Just about everyone has lost something due to the COVID-19 pandemic. For too many, it’s been a loved one. For many, it’s been all the little things that make life interesting.
Among the latter’s long list have been a torrent of traditions. For the Naval Academy alone it includes Plebe Parents Weekend (and, many would argue, a real Plebe Summer), 2/C Parents Weekend, weekend liberty, home football games – which entails everything from the famous tailgating scene to the Brigade walking to the stadium to the dramatic Brigade march-on to Plebes doing pushups to mark each point scored.
Swept up in this torrent was the elimination of another time-honored tradition but for quite different reasons. For many years, the statue of what has been called Tecumseh (though it’s really supposed to be a likeness of Chief Tamanend) has been lavishly painted to help mark important occasions – football games, parents’ weekends, commissioning week and the like.
But in the spirit of racial sensitivity, Tecumseh will no longer don “war paint.” Apparently, that will happen on a nondescript base of an ornamental cannon. Obviously, it won’t have the same dramatic effect.
I spoke with a friend who works on such issues and they agreed that this was the right move by the Academy. I had to agree and it probably wouldn’t have bothered me nearly as much, but as I was pondering it, along came news that the Army-Navy game would not be played in Philadelphia, instead moving to West Point for the first time since World War II.
The move was inevitable, I guess. Philadelphia has been trying to limit large gatherings and COVID cases have been surging across the country. It was just a matter of time.
I am, however, an optimist at heart and I love big moments, so I had in my mind a picture in early December of the first mass gathering on the East Coast taking place at Lincoln Financial Field, complete with flyovers and march-ons, a presidential coin toss, Air Force One, a halftime prisoner exchange, and, of course, Navy singing second at the end.

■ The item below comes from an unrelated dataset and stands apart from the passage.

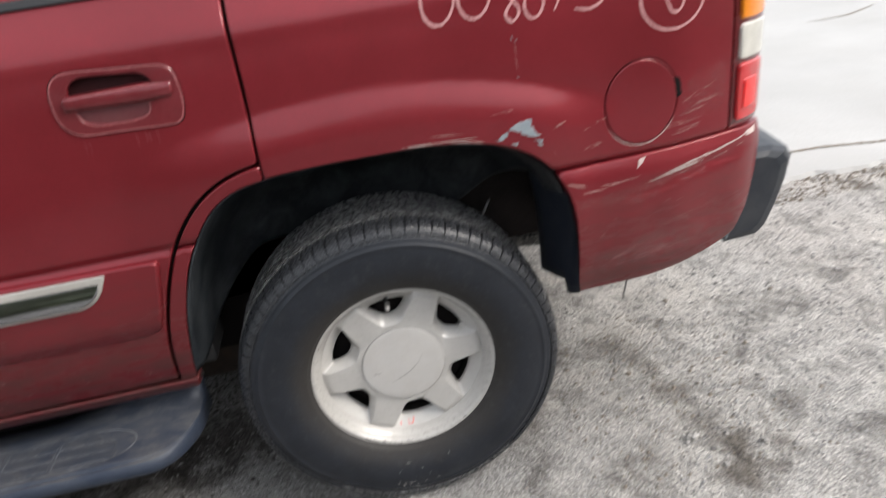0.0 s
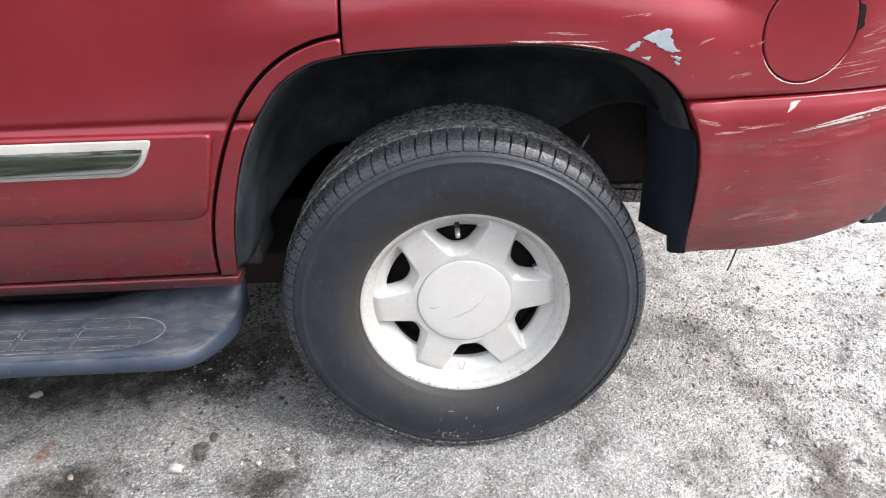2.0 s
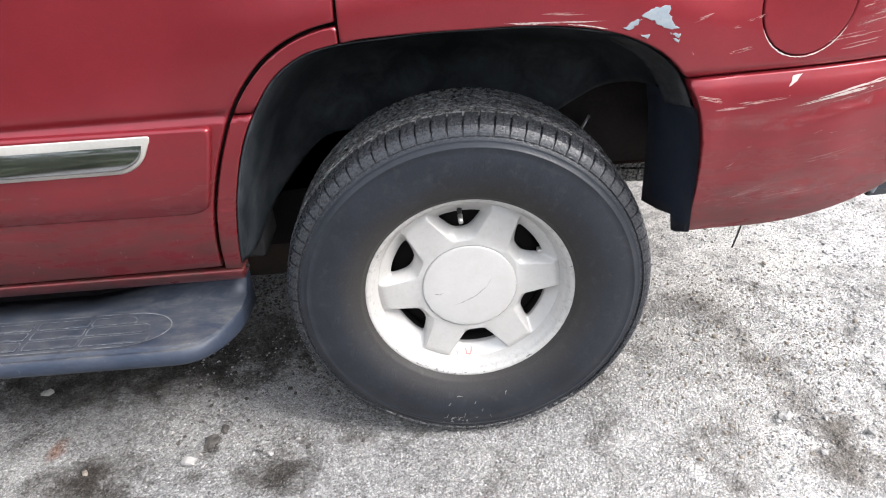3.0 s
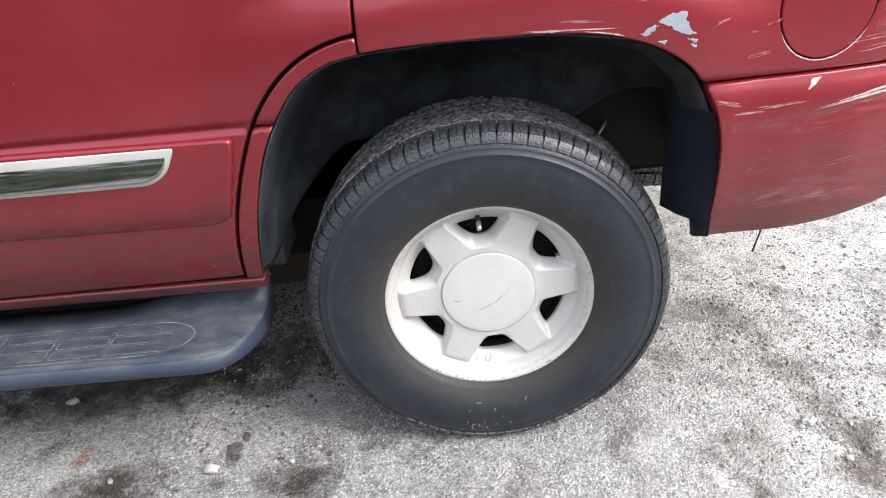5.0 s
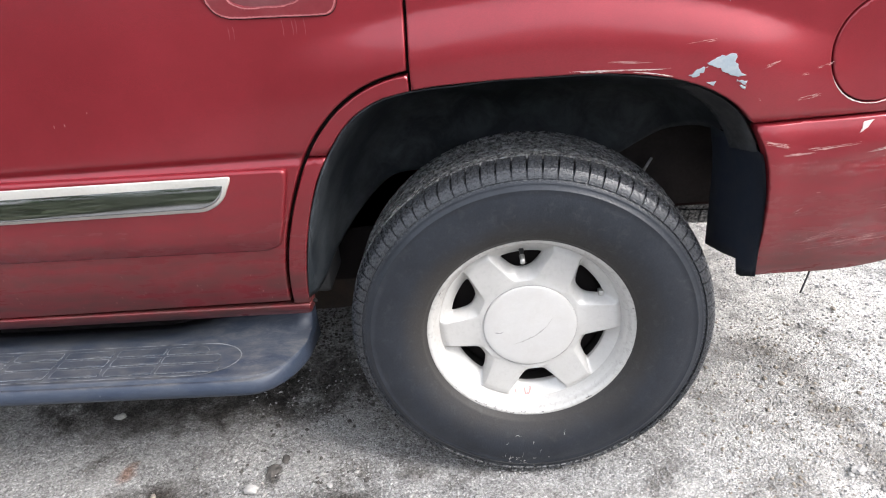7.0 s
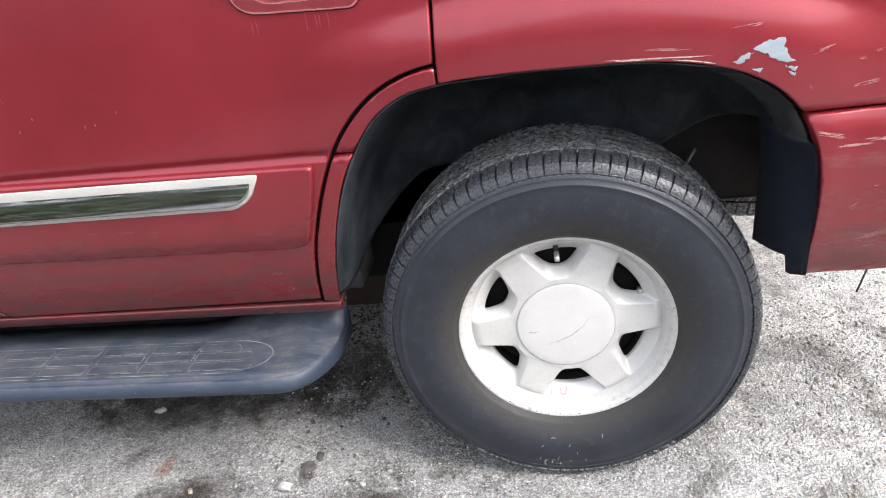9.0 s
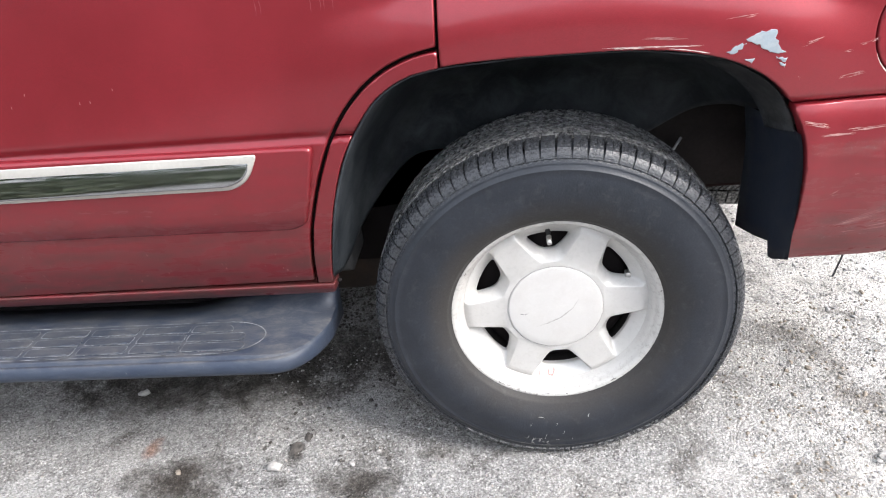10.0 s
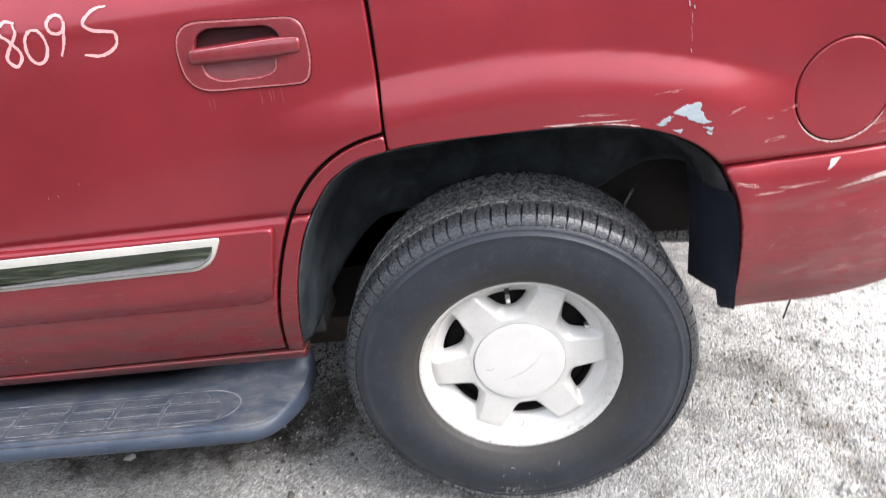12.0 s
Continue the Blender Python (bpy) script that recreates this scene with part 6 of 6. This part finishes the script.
for k, (x, y, s, m) in enumerate(((-0.664, -0.015, 0.019, STONE), (0.705, -0.018, 0.016, STONE), (-0.478, -0.007, 0.010, STONE), (-1.119, 0.267, 0.014, STONE), (-0.284, -0.046, 0.008, STONE), (0.732, -0.129, 0.010, STONE),
                                  (-0.900, -0.020, 0.008, CLOD), (0.753, 0.184, 0.009, CLOD), (0.83, 0.12, 0.008, CLOD), (0.63, 0.31, 0.007, CLOD), (0.95, 0.62, 0.010, CLOD), (1.30, 0.55, 0.010, CLOD), (0.79, -0.03, 0.009, STONE),
                                  (0.68, -0.03, 0.008, STONE), (-0.42, 0.03, 0.007, STONE), (-0.40, -0.02, 0.006, STONE), (1.05, 0.30, 0.008, CLOD), (0.86, -0.09, 0.012, STONE), (1.12, 0.05, 0.007, CLOD), (0.66, 0.28, 0.010, CLOD), (0.72, 0.24, 0.007, CLOD))):
    stone("stone", x, y, s, m, "pale rounded stone on the gravel" if m is STONE else "brown clod of dirt on the gravel", k)


stone("dirt_clod", -0.628, 0.045, 0.024, SOOT, "dark crumbled dirt clod beside a pale stone", 41, "dark clods on the gravel", 0.3)
stone("dirt_clod", -0.606, 0.085, 0.013, SOOT, "dark crumbled dirt clod beside a pale stone", 42, "dark clods on the gravel", 0.4)


def surroundings():
    """Rough grass and a far belt of trees behind the camera, which the chrome and paint mirror."""
    rnd = random.Random(6)
    xs, ys = np.arange(-40, 41, 0.8), np.arange(-20, -2.3, 0.6)
    V = [(x, y + (0.9 * float(ease(-1.7, -2.8, x)) - 1.6 * max(0.0, 2.3 - abs(x - 0.5))) * (y + 20) / 17.6, 0.02 + 0.05 * noise.noise((x * 0.9, y * 0.9, 0)) + 0.02) for y in ys for x in xs]
    w = len(xs)
    F = [(j * w + i, j * w + i + 1, (j + 1) * w + i + 1, (j + 1) * w + i) for j in range(len(ys) - 1) for i in range(w - 1)]
    for k in range(7000):
        x, y = rnd.uniform(-14, 6), -1.7 - 11 * rnd.random() ** 1.5
        if y > -2.4 - 1.6 * max(0.0, 2.3 - abs(x - 0.5)) + 0.8 * float(ease(-1.7, -2.8, x)):
            continue
        h, a = rnd.uniform(0.06, 0.26), rnd.uniform(0, math.pi)
        dx, dy, b = 0.09 * math.cos(a), 0.09 * math.sin(a), len(V)
        V += [(x - dx, y - dy, 0.02), (x + dx, y + dy, 0.02), (x + rnd.uniform(-0.1, 0.1), y + rnd.uniform(-0.1, 0.1), h)]
        F.append((b, b + 1, b + 2))
    me = bpy.data.meshes.new("grass")
    me.from_pydata(V, [], F)
    tagged(part("grass", me, GRASSMAT), "rough dull green grass beside the yard", "grass", kind="stuff")
    V, F = [], []
    for k in range(7000):
        x = rnd.uniform(-45, 45)
        h = 5.0 + 1.2 * float(ease(-3, -9, x)) + 2.2 * noise.noise((x * 0.25, 0, 0))
        z, y = h * rnd.random() ** 0.8, -17 + rnd.uniform(-2.5, 2.5)
        c, s = Vector((x, y, z)), rnd.uniform(0.25, 0.6)
        q = Euler((rnd.uniform(0, 6), rnd.uniform(0, 6), rnd.uniform(0, 6))).to_matrix()
        b = len(V)
        V += [tuple(c + q @ Vector(p) * s) for p in ((-1, 0, 0), (0, -0.6, 0.1), (1, 0, 0), (0, 0.6, 0.1))]
        F.append((b, b + 1, b + 2, b + 3))
    me = bpy.data.meshes.new("far_trees")
    me.from_pydata(V, [], F)
    tagged(part("far_trees", me, LEAFMAT, smooth=False), "distant belt of green trees", "trees", kind="stuff")


surroundings()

Instead, the game will take place – likely without fans or nearly as much fanfare – on the banks of the Hudson.
As much self-pity as I had – I really was hoping the game would be the signal of a true return to normalcy, I was particularly hurting for the Plebes and Firsties. For the former, it was to be their first taste of one of the most hallowed and cherished traditions. For the latter, it was to be one of the biggest moments in the Parade of Lasts.

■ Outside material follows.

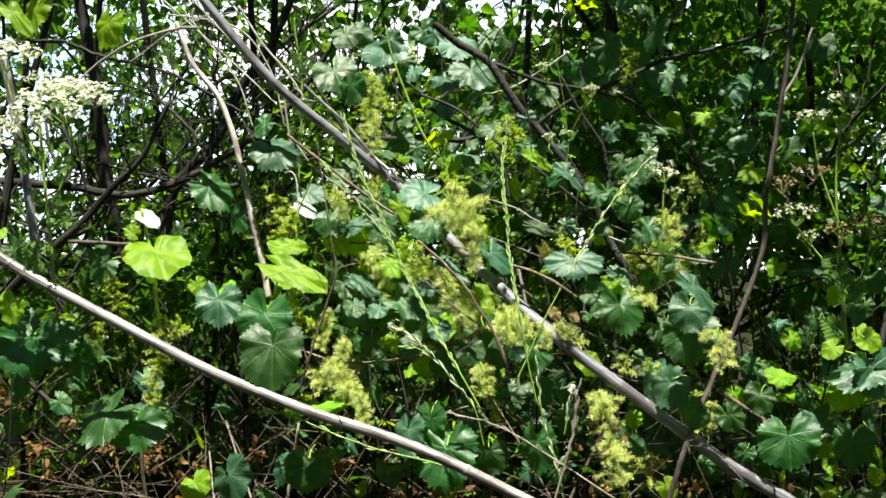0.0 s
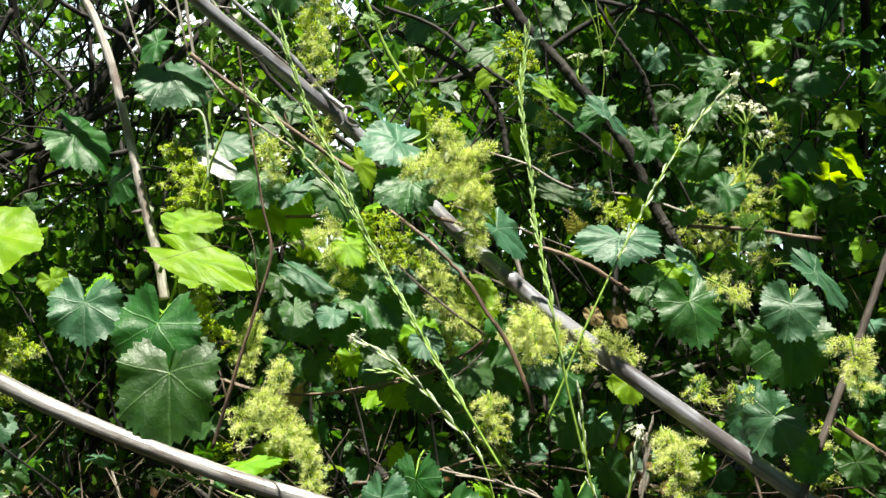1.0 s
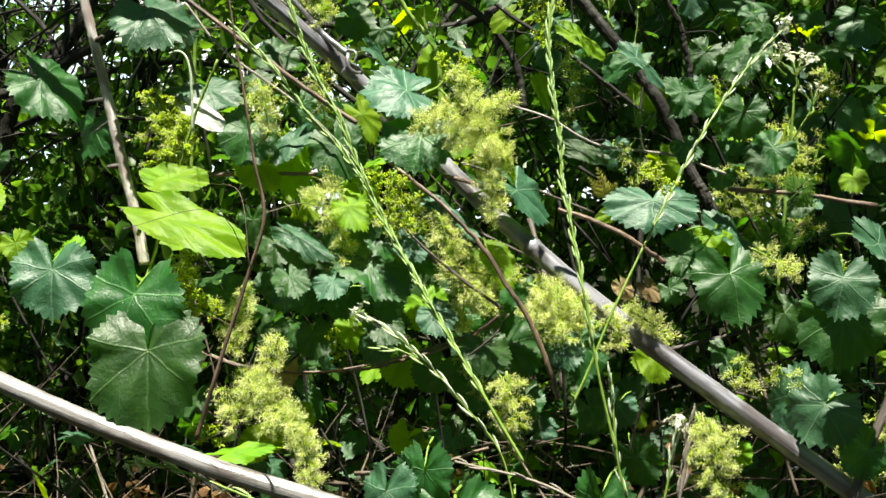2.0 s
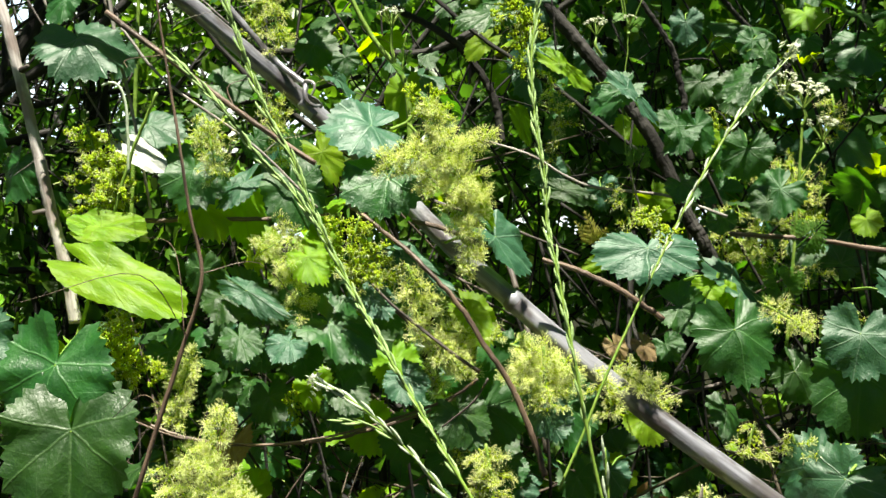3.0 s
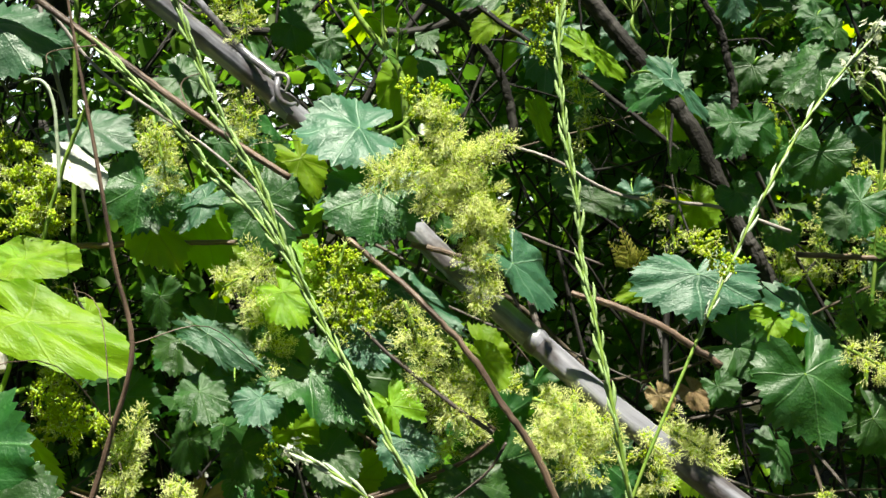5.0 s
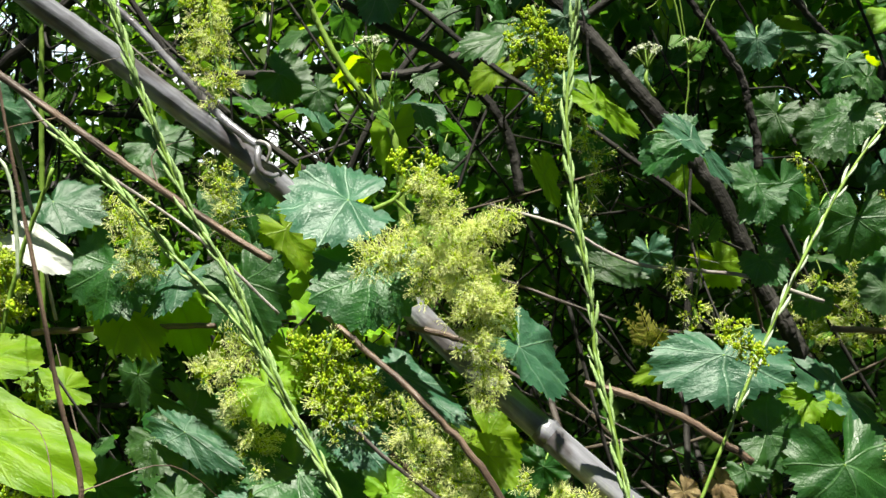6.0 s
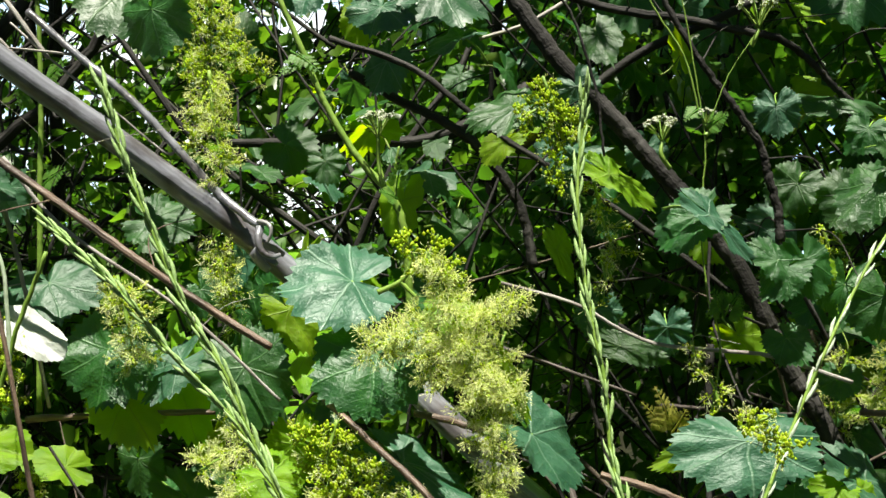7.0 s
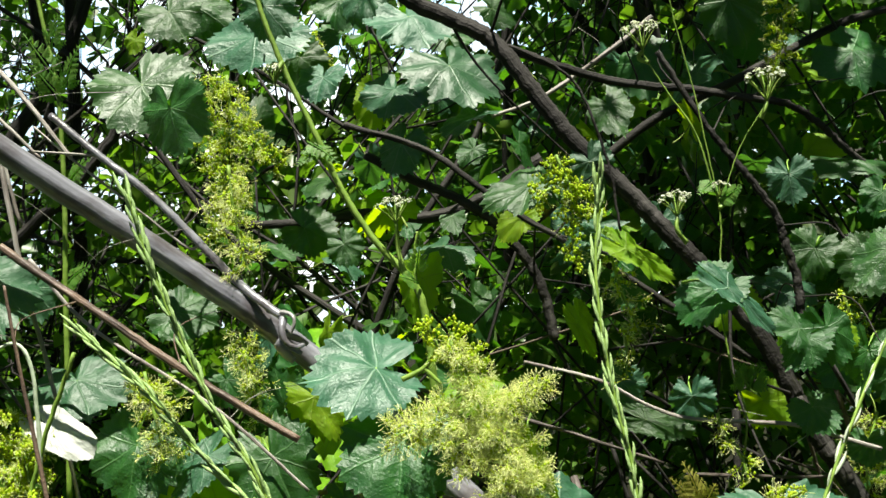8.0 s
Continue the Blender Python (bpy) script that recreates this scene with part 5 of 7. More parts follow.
stick("dry_stick", (0.272, 0.040, 1.329), [(0.085, 0.040, 1.385), (0.125, 0.040, 1.373), (0.149, 0.040, 1.359), (0.172, 0.040, 1.350), (0.210, 0.040, 1.346), (0.231, 0.040, 1.343), (0.272, 0.040, 1.329)], 0.0009, 0.0012, MAT_GREYTWIG, "thin grey kinked dead twig", "dry stick", 0, 0.00011, seed=177, shoots=2)
stick("dry_stick", (0.329, -0.060, 1.004), [(0.473, -0.020, 1.662), (0.466, -0.020, 1.571), (0.455, -0.020, 1.472), (0.443, -0.020, 1.388), (0.441, -0.020, 1.325), (0.408, -0.030, 1.226), (0.368, -0.050, 1.129), (0.348, -0.060, 1.074), (0.329, -0.060, 1.004)], 0.0030, 0.0036, MAT_DARKTWIG, "tall slender brown stem standing at the thicket edge", "dry stick", 1, 0.00035, seed=178, shoots=4)
stick("dry_stick", (0.460, -0.020, 1.513), [(0.494, -0.020, 1.599), (0.477, -0.020, 1.543), (0.460, -0.020, 1.513)], 0.0015, 0.0022, MAT_GREYTWIG, "thin grey dry twig on a stem", "dry stick", 0, 0.00017, seed=179, shoots=2)
stick("dry_stick", (-0.486, -0.100, 1.266), [(-0.544, -0.100, 1.562), (-0.525, -0.100, 1.480), (-0.507, -0.100, 1.399), (-0.492, -0.100, 1.317), (-0.486, -0.100, 1.266)], 0.0055, 0.0058, MAT_POLE, "upright grey dead reed stem", "dry stick", 1, 0.0006, seed=180, shoots=0)
stick("dry_stick", (-0.091, -0.220, 1.148), [(-0.077, -0.220, 1.431), (-0.073, -0.220, 1.406), (-0.066, -0.220, 1.368), (-0.058, -0.220, 1.321), (-0.051, -0.220, 1.286), (-0.061, -0.220, 1.248), (-0.073, -0.220, 1.209), (-0.091, -0.220, 1.148)], 0.0005, 0.0014, MAT_TWIG, "crooked dark brown dead twig standing before the vines", "dry stick", 0, 7e-05, seed=181, shoots=4)
stick("dry_twig", (0.070, 0.180, 1.548), [(0.184, 0.180, 1.609), (0.154, 0.180, 1.588), (0.106, 0.180, 1.559), (0.070, 0.180, 1.548)], 0.0019, 0.0014, MAT_GREYTWIG, "grey forked dead twig", "dry stick", 0, 0.00016, seed=182, shoots=2)
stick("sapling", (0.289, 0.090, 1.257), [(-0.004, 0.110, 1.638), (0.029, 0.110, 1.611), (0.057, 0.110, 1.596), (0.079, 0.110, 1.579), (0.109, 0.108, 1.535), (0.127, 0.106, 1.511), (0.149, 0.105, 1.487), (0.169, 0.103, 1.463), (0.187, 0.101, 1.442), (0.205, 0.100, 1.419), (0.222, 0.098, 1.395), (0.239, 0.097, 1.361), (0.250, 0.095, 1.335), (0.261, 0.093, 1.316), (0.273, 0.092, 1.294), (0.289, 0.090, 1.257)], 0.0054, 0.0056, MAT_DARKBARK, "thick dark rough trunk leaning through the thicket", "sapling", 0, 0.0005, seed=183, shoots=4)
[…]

Of all the things we’ve learned about COVID-19, perhaps the most oft-repeated lesson is that it doesn’t care what you think. It doesn’t care that we’re tired of wearing masks. It doesn’t care that some of these Plebes have dreamed of marching on to the field of an Army-Navy game for years. It doesn’t care about traditions.
Of course, everyone will move ahead, that’s what we do. The Class of 2020’s motto continues to ring true – “We will find a way or we will make one.”
And as 2020 continues its painful slide into history, I am left wondering what traditions will survive and what new traditions may rise from its wreckage. After all, the beloved Herndon Climb actually grew out of a tragedy. We can only hope that the current Brigade and leadership can managed to create something positive out of the ashes of the pandemic.